The View | Regulators could be about to make a huge mistake on identifier rules that affect company directors
Policymakers should shelve plans to restrict publication of directors’ details and instead focus on improving the depth and quality and of corporate filings
Whether it be in the public or private domain, Hong Kong has developed a reasonably effective system of corporate disclosure to show what is being done in the name of shareholders and by whom. Historically, minorities suffered “abuse” when controlling interests shoved through related party transactions on poor terms. Such antisocial behaviour has been tackled over the last 30 years on multiple fronts, but recent incidents show the continued presence of bad actors.
Consider a recent High Court case revolving around public announcements made by a listed firm which may just as well have come from 1986 as 2016. It involved a director attempting to pass off the sale of an asset to his listed company as an “arm’s length” transaction, when in fact the sale ultimately benefitted a company held by him, and helped him pay off personal debts.

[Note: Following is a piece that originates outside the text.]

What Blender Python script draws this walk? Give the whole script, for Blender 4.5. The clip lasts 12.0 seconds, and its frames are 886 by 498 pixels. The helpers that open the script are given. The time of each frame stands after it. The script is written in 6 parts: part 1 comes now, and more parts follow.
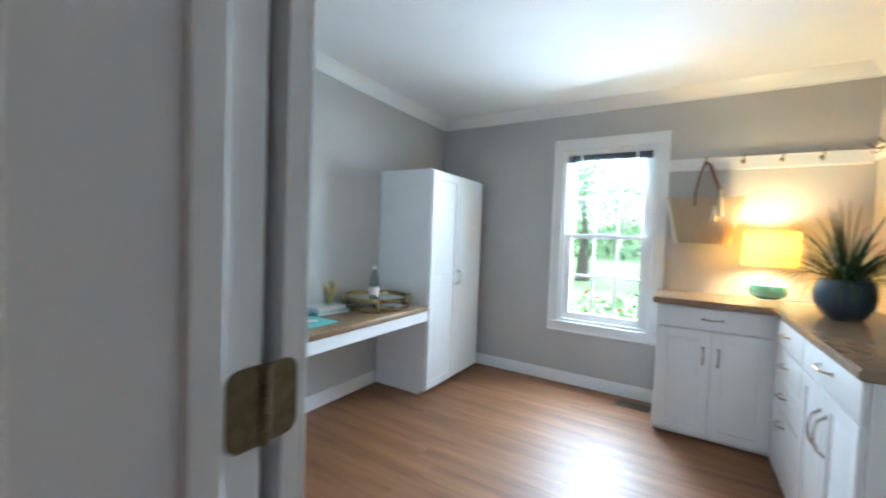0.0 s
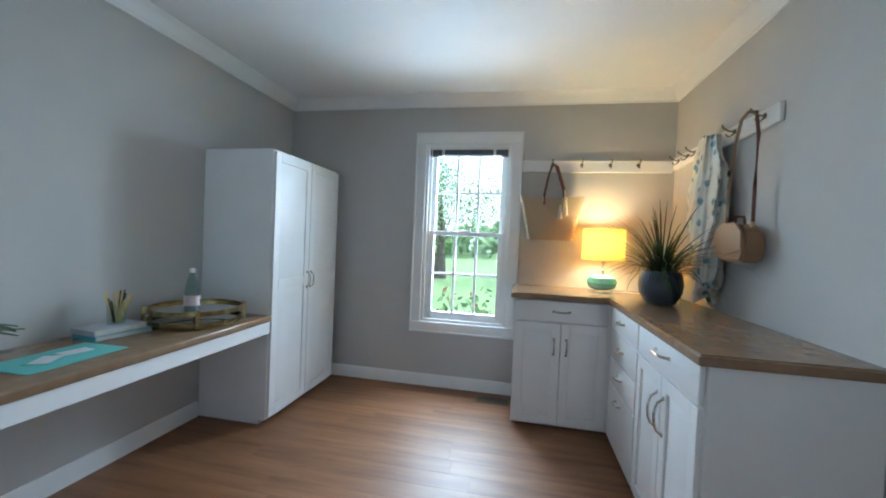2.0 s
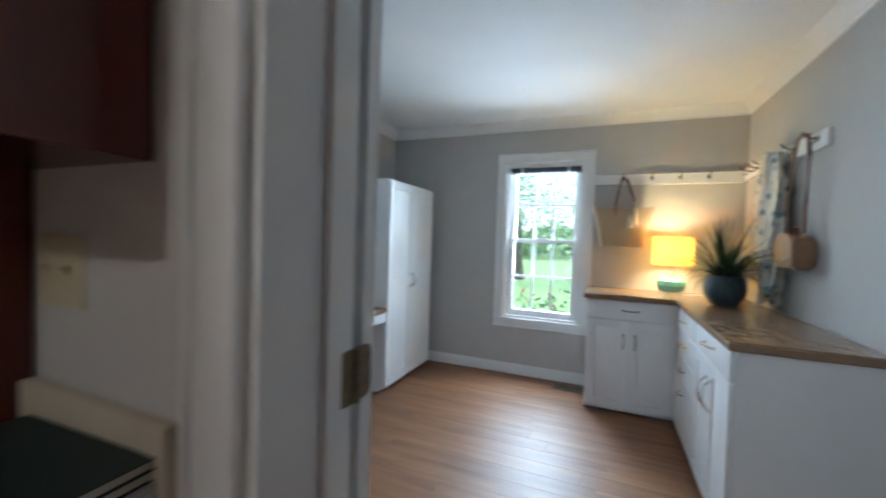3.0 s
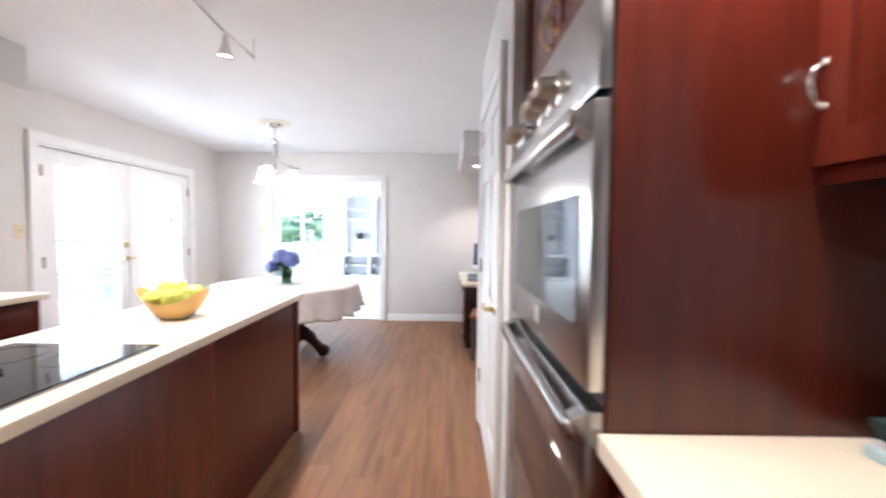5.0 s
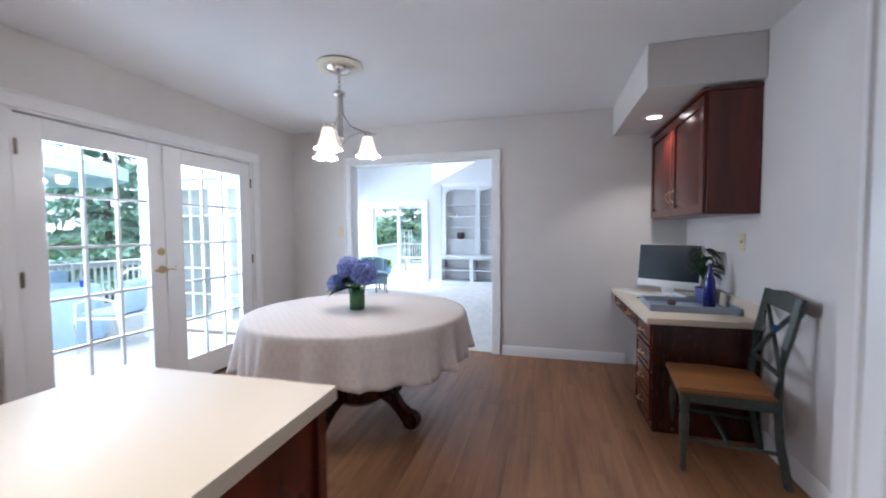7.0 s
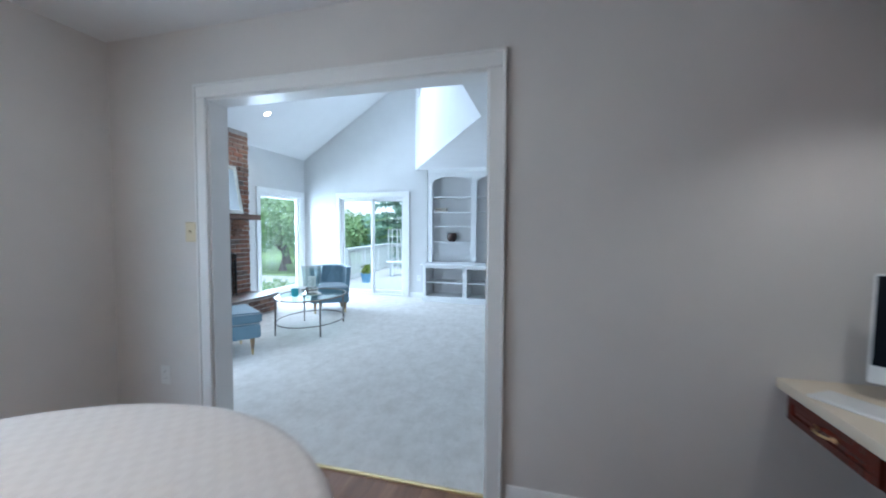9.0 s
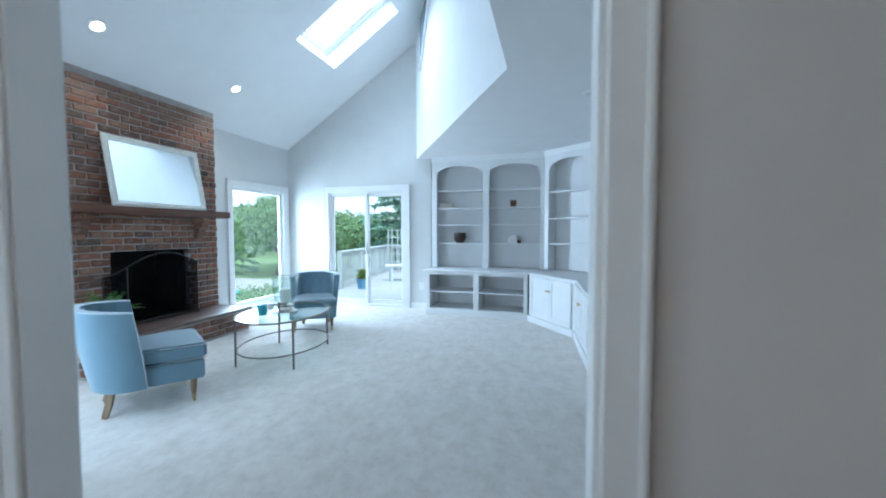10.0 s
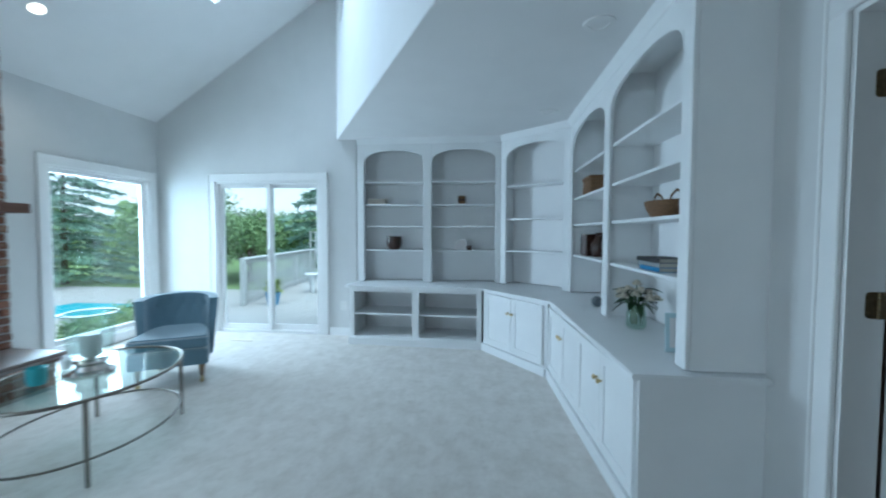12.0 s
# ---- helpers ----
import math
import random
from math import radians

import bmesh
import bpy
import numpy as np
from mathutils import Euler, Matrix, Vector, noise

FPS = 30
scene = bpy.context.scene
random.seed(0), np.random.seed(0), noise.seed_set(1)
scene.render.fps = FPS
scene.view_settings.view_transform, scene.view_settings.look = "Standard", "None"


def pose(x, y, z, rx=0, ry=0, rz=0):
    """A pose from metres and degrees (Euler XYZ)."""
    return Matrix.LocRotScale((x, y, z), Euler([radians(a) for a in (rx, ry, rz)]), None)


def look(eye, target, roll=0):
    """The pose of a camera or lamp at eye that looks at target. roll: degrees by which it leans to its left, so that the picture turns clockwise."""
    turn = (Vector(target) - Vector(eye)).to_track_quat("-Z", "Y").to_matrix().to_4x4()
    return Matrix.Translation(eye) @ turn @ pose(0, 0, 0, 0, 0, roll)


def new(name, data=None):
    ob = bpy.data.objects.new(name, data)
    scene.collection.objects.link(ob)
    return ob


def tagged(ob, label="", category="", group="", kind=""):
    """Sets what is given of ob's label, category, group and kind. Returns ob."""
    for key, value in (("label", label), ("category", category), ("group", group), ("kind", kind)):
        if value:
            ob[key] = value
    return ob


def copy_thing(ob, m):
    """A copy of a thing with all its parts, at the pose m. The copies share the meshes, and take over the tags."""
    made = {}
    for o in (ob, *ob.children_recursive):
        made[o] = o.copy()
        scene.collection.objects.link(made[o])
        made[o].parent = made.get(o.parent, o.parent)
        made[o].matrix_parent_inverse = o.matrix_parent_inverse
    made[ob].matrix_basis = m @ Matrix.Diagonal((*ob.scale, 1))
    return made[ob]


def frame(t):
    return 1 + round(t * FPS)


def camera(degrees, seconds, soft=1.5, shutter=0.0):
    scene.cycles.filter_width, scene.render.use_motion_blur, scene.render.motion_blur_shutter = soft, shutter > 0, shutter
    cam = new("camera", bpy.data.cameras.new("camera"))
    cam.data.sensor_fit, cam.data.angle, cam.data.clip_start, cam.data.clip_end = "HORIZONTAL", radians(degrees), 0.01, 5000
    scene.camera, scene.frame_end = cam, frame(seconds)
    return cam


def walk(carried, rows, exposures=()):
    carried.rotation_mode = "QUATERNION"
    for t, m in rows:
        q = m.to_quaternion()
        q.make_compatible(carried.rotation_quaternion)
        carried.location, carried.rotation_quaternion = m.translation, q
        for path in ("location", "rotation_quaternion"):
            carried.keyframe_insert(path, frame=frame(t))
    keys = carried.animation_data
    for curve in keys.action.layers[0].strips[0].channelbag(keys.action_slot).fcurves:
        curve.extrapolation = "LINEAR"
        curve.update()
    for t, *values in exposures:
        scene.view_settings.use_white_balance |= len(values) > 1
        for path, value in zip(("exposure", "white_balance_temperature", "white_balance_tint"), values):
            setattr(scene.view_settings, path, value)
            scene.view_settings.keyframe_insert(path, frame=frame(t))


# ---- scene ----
cam = camera(97.9, 12.0, 1.9, 0.45)
PATH = [
    (0, (0.686, -0.07, 1.272), (2.386, 0.98, 1.198), 2.2),
    (0.5, (0.84, -0.023, 1.26), (2.718, 0.661, 1.199), 2.5),
    (1, (0.978, 0.013, 1.242), (2.917, 0.501, 1.192), 2.7),
    (1.5, (1.055, 0.042, 1.228), (3.013, 0.449, 1.178), 2.6),
    (2, (0.969, 0.034, 1.246), (2.93, 0.423, 1.199), 2.5),
    (2.5, (0.693, -0.017, 1.279), (2.652, 0.382, 1.236), 2.3),
    (2.7, (0.568, -0.051, 1.301), (2.505, 0.444, 1.253), 2.1),
    (4.3, (0.011, -0.013, 1.313), (0.66, 1.878, 1.24), 1.3),
    (4.5, (-0.061, 0.022, 1.314), (0.391, 1.969, 1.236), 1.1),
    (5, (-0.199, 0.126, 1.307), (-0.215, 2.124, 1.22), 0.6),
    (5.5, (-0.337, 0.352, 1.312), (-0.706, 2.315, 1.227), 0.1),
    (6, (-0.486, 0.734, 1.309), (-0.997, 2.666, 1.223), -0.1),
    (6.5, (-0.57, 1.231, 1.29), (-1.087, 3.161, 1.205), -0.4),
    (7, (-0.625, 1.773, 1.283), (-1.141, 3.703, 1.192), -0.4),
    (7.5, (-0.666, 2.278, 1.288), (-1.183, 4.208, 1.195), -0.4),
    (7.7, (-0.659, 2.481, 1.289), (-1.178, 4.41, 1.195), -0.3),
    (9.3, (-0.984, 4.299, 1.302), (-1.511, 6.226, 1.206), 0.3),
    (9.5, (-1.056, 4.507, 1.292), (-1.59, 6.432, 1.19), -0.1),
    (10, (-1.246, 5.012, 1.279), (-1.783, 6.936, 1.187), -0.1),
    (10.5, (-1.428, 5.312, 1.308), (-1.956, 7.239, 1.222), -0.1),
    (11, (-1.597, 5.668, 1.326), (-2.124, 7.596, 1.243), -0.1),
    (11.5, (-1.623, 5.997, 1.318), (-2.074, 7.944, 1.235), -0.1),
    (12, (-1.541, 6.321, 1.298), (-1.749, 8.309, 1.216), 0.2),
]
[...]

In such situations, the asset is often held offshore with the ultimate ownership being difficult to verify. While the Listing Rules require the director to declare whether he or she had an interest in the deal, there is no stipulation forcing disclosure of the ultimate owner.
For any interested third party attempting to trace such information, the system is based on the assumption that the underlying ownership of a company, although potentially opaque, is truthfully disclosed and so can be verified. The concern is that the lobbying power of interests that would prefer to keep a lid on awkward disclosures could be enough to compromise a system of market-driven regulation which relies on openness and a free flow of information.
This is a big deal for a supposed top tier financial centre as being able to assemble the “facts” on counterparties or customers is now essential for financial institutions and professional advisers which face exacting compliance obligations. For any institution wanting to do the right thing, the big constraint remains the quality and availability of information on market players.
In recent years, Hong Kong has worryingly toyed with a deliberately more opaque system of disclosure. After the personal business dealings of senior Beijing leadership figures were revealed by journalists who had trawled disclosures listed in the Companies Registry, it was proposed in 2013 to remove key identifiers (ID card numbers and home addresses) for directors.